>>>
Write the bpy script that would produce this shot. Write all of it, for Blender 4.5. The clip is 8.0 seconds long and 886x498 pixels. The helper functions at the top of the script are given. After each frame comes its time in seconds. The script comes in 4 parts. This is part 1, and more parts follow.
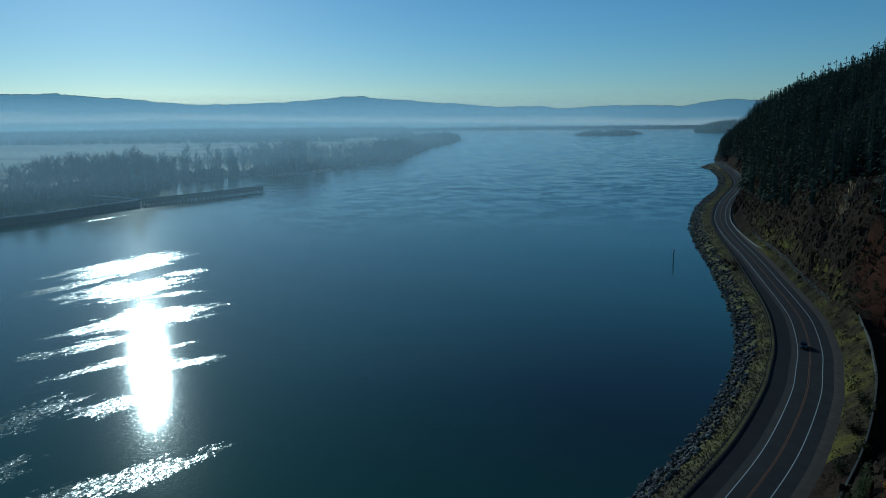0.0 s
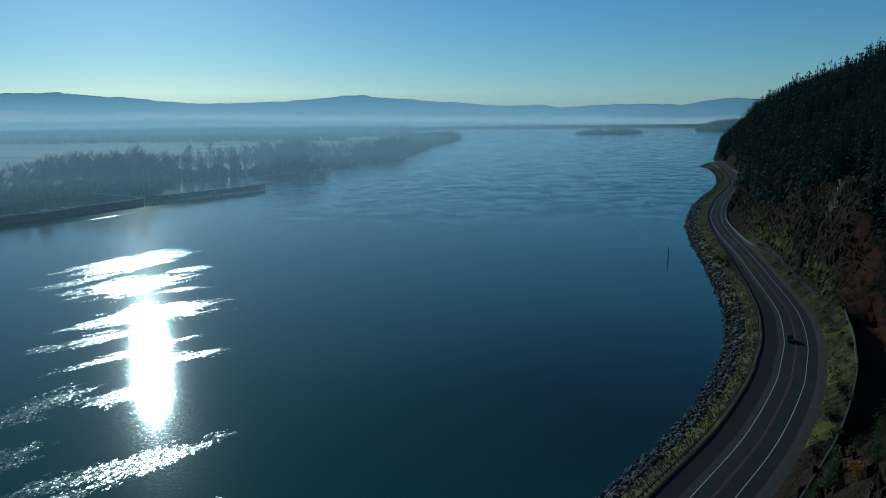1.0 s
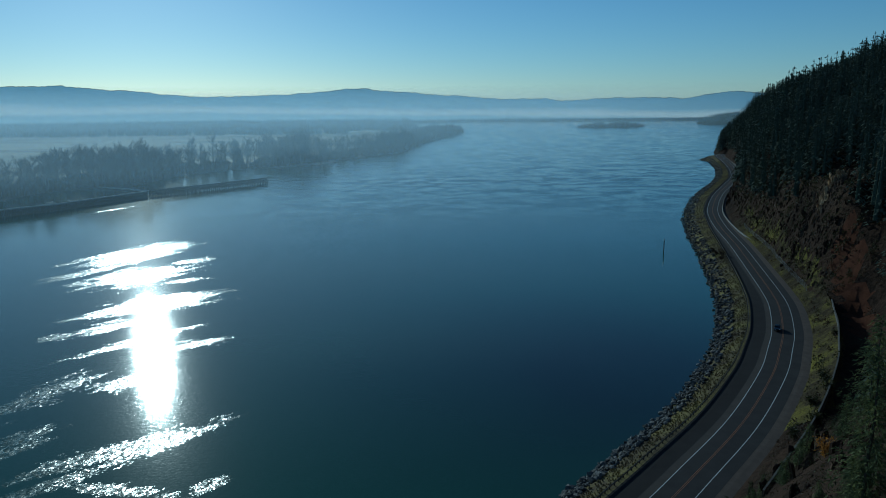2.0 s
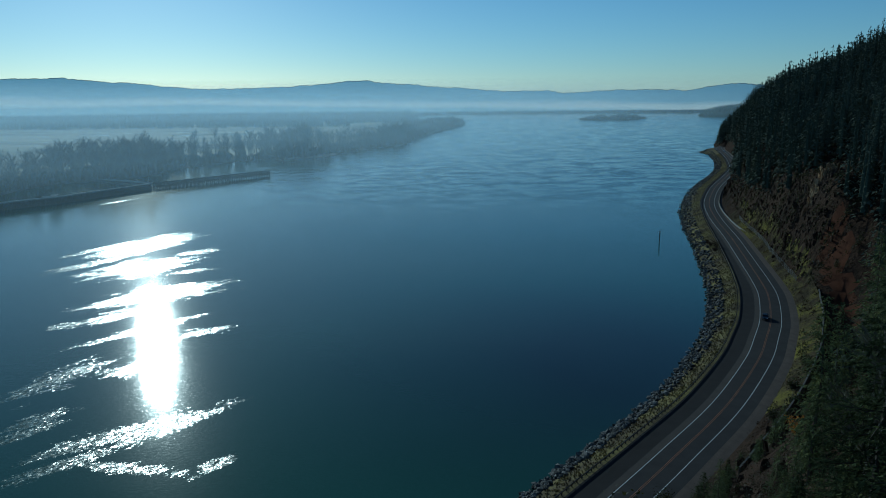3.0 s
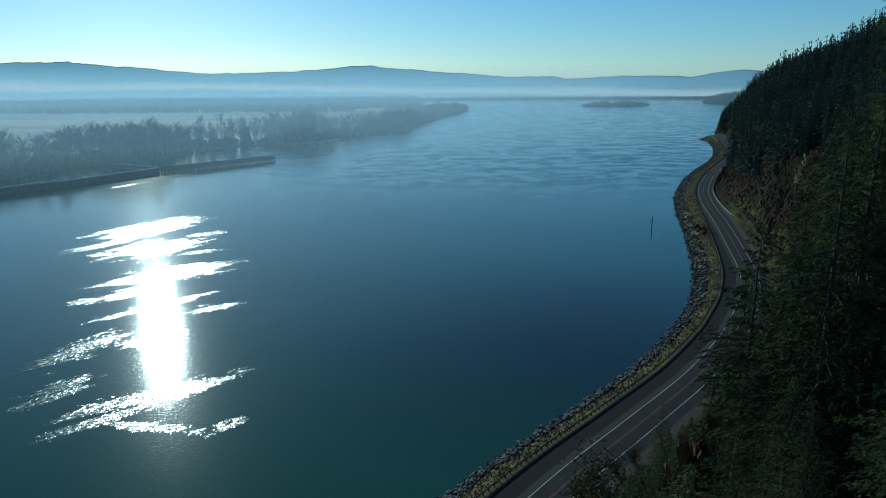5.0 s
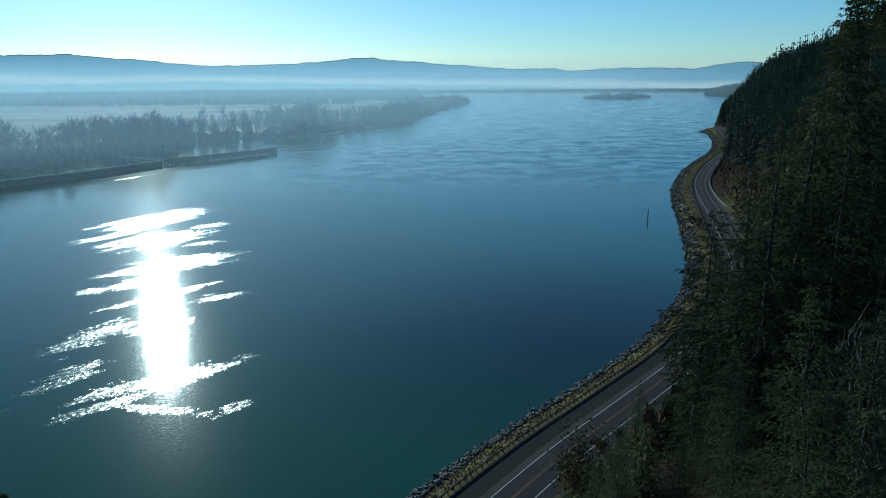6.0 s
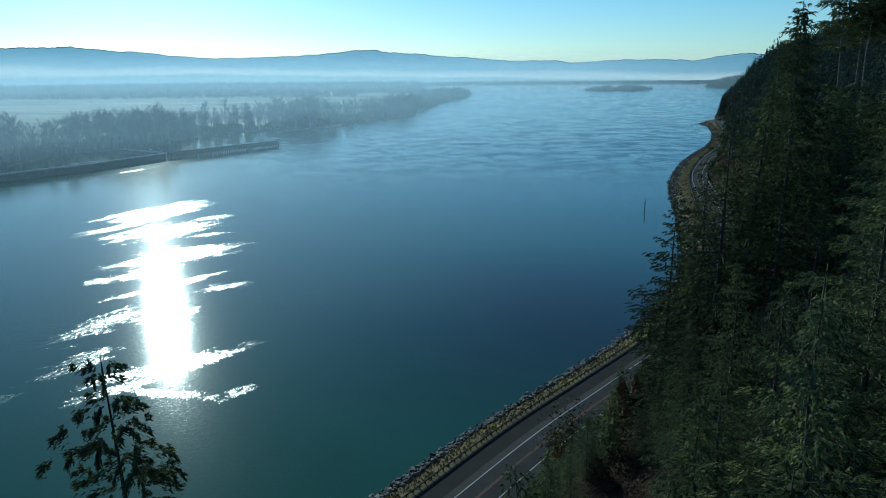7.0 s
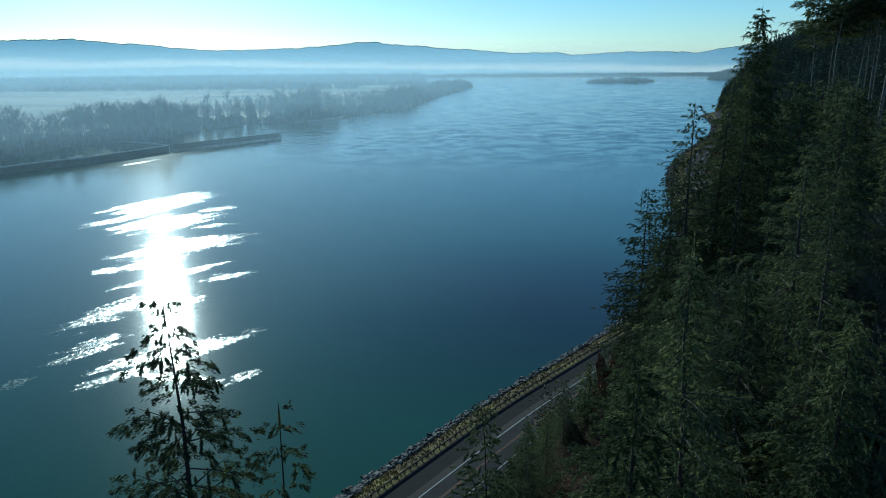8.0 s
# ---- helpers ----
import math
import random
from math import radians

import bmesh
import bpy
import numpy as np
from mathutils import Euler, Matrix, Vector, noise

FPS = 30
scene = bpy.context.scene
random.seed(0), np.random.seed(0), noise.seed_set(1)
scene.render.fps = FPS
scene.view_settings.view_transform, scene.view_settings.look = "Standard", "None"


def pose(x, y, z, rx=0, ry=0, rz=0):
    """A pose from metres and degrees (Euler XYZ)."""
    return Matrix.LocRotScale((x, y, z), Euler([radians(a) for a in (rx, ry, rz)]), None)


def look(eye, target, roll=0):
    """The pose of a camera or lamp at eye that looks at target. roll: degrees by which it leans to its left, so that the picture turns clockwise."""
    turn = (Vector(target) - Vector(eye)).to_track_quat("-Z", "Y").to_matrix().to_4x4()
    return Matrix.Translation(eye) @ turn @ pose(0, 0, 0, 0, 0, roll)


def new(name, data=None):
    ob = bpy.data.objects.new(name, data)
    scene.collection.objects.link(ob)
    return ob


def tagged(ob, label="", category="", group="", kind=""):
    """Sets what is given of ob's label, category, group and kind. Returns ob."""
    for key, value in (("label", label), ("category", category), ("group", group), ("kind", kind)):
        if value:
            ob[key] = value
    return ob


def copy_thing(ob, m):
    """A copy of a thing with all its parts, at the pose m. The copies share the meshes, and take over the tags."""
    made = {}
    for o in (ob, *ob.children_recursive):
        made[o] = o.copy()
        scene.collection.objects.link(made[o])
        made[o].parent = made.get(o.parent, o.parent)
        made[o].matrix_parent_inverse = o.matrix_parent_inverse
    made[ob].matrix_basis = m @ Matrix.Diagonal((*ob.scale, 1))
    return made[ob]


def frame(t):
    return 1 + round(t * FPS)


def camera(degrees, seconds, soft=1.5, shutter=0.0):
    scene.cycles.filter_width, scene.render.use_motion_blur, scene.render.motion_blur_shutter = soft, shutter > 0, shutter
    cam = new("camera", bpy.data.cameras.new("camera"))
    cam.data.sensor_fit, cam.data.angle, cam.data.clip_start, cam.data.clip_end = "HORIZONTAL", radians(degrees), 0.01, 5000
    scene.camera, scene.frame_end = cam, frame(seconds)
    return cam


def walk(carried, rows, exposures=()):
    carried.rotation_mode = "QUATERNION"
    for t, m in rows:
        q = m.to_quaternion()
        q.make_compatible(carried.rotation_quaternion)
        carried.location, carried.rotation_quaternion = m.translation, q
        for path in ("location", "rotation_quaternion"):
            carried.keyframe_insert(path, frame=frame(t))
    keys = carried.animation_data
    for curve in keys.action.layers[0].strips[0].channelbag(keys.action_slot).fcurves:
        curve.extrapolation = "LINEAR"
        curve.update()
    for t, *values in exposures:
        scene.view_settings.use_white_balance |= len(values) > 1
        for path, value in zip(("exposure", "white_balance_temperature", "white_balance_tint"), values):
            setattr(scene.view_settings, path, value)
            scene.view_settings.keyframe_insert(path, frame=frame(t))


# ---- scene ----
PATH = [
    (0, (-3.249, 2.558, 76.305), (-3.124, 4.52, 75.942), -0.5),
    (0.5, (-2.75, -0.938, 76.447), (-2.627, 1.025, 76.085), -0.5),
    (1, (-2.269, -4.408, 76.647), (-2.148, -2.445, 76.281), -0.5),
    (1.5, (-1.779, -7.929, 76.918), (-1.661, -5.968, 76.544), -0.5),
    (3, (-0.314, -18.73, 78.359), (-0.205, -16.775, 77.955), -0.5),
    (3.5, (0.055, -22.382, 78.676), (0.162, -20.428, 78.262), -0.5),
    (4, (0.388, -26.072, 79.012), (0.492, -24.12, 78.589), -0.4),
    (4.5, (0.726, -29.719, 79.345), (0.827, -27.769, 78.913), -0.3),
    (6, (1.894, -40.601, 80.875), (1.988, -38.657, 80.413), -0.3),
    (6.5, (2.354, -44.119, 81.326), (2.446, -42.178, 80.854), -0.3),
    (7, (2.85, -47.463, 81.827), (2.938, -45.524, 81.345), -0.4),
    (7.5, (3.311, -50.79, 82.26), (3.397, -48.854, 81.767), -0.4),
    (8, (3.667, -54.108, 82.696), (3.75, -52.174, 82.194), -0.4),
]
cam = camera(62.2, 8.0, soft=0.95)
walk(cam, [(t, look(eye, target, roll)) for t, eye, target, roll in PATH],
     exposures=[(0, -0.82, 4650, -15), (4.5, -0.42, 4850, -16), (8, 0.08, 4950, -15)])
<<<
Restate the data word for word from its first line through the line with "from math import radians", leaving out any picture along the way.

Write the bpy script that would produce this shot. Write all of it, for Blender 4.5. The clip is 8.0 seconds long and 886x498 pixels. The helper functions at the top of the script are given. After each frame comes its time in seconds. The script comes in 4 parts. This is part 1, and more parts follow.
0.0 s
1.0 s
2.0 s
3.0 s
5.0 s
6.0 s
7.0 s
8.0 s
# ---- helpers ----
import math
import random
from math import radians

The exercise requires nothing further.